One hundred years ago Wednesday—on March 15, 1917—one of the most momentous events of the 20th century occurred: Tsar Nicholas II abdicated, thus ending 300 years of Romanov rule of Russia and setting the stage, later the year, for the Bolshevik takeover. Once Lenin was in power, Russia was hurtling on the trajectory toward the Stalinist terror and mass famine, World War II, and the Cold War. Russia is today on a path toward a post-Soviet future dominated by a former KGB officer who seems to be plotting to reassemble the Russian Empire the Bolsheviks temporarily tore down before rebuilding and expanding it.

It is superficially contradictory that Vladimir Putin, who in 2015 sponsored over-the-top festivities to mark the 70th anniversary of the end of World War II, is ignoring the 100th anniversary of the 1917 revolutions (the “February Revolution” that toppled the Tsar and the “October Revolution” that brought Lenin to power). Those revolutions remain too contentious to suggest a simple storyline of the kind that Putin favors. He is now ruling as a de facto tsar with the same support structures enjoyed by the Romanovs.

The Romanovs are, however, hardly figures Putin can extol. The last of them was, after all, overthrown and executed along with his family. Nor does he want to embrace Lenin as his role model, because of the divisive legacy of communism in Russia. In truth, as the New York Times noted, Putin isn’t really comfortable with the whole idea of revolutions, since he lives in constant dread of an uprising such as those that have occurred in neighboring Georgia and Ukraine (both countries that he has, not coincidentally, invaded).

But even if there is no official commemoration of 1917, how should the rest of the world think about those events? Australian economist John Quiggin was onto something with this New York Times op-ed suggesting that the events of 100 years ago represented one of the great “What if?” moments in modern history. For the overthrow of Nicholas II did not lead directly to communist tyranny. It led, instead, to a brief flowering of constitutional rule, with political and press freedom allowed for the first time in Russian history—and for the last time until a brief revival of democracy in the 1990s between the collapse of the Soviet Union and the rise of Putin’s strongman rule.

Power passed from Nicholas’s royal hands first to Prince Georgi Lvov, a liberal aristocrat, and then to the lawyer Alexander Kerensky, a slightly more left-wing but still democratic leader who had previously served as minister of war and justice. Quiggin argued that Kerensky missed his chance by refusing to sue for peace with Germany on any terms. Instead, he continued an increasingly unpopular war that Russia was losing. This led the German high command to undertake a desperate gambit with far-reaching historical consequences: As Winston Churchill later wrote, “They transported Lenin in a sealed truck like a plague bacillus from Switzerland into Russia.” They figured that this radical rabble-rouser would undermine Russia’s war effort. As it turns out, they were correct. The war-weariness of the Russian people ultimately gave Lenin his chance to seize power, forcing Kerensky into exile and ending Russia’s brief experiment with parliamentary rule.
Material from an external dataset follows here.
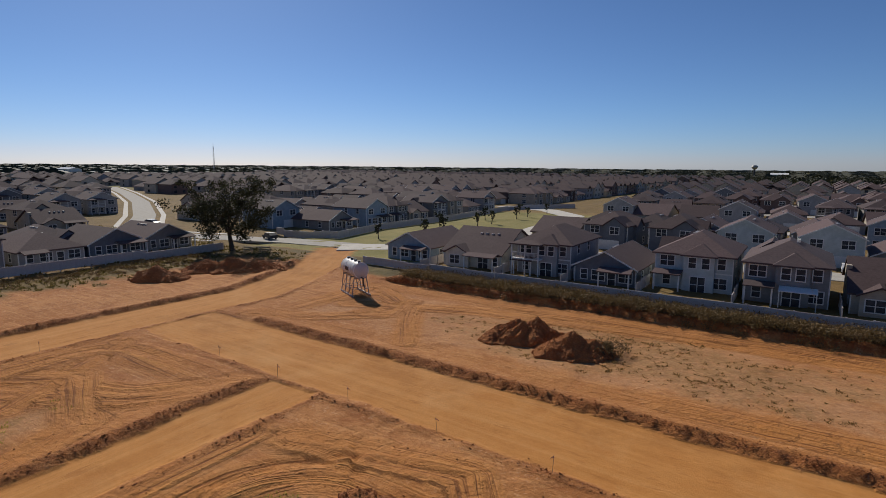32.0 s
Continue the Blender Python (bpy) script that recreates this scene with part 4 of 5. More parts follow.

Can you imagine what would have happened if Kerensky had been able to stay in power? The mind boggles to think how many tens of millions of people might have died in their beds rather than suffering a gruesome and premature end. There certainly would not have been any Stalinist terror or any mass famine in Ukraine. There may not have been any World War II, for a democratic Russia would not have connived in Hitler’s rise as the Soviet Union did. The Soviets not only helped Germany to rebuild its military in the 1920s but in 1939 Stalin agreed to the Molotov-Ribbentrop Pact that set the stage for the invasion of Poland, with Soviet forces coming from the East as the Nazis invaded from the West. In a broader sense, the Molotov-Ribbentrop Pact made possible World War II, a conflict that inflicted unimaginable suffering on the Soviet Union, but ultimately left Moscow in command of Eastern Europe and eager to expand its domain even farther. Mao Zedong’s revolution in China probably would not have succeeded if not for Russian assistance, which was forthcoming from Stalin but would not have come from a democratic prime minister.

Simply to have avoided the rule of Stalin and Mao would have spared tens of millions from an early grave. From the American perspective, it would have avoided the costly and dispiriting wars in North Korea and Vietnam and the near-miss of a nuclear war during the Cuban Missile Crisis.

Just think of how different the world would look today if Russia were a vibrant democracy. There is no inherent reason why Russia should be at odds with the West; indeed if Russia were democratic, it would be part of the West. Imagine the European Union extending from London to Moscow, and a Europe wholly free.

That, of course, is an impossible dream, and there is no guarantee that even a democratic Russia would have avoided all conflicts with its neighbors; other democracies, ours included, have certainly acted in a belligerent fashion. (Just ask the Mexicans!) But there is little doubt that the whole history of the last hundred years would have been changed immeasurably, and for the better, if Russia had had only one revolution, rather than two, in 1917.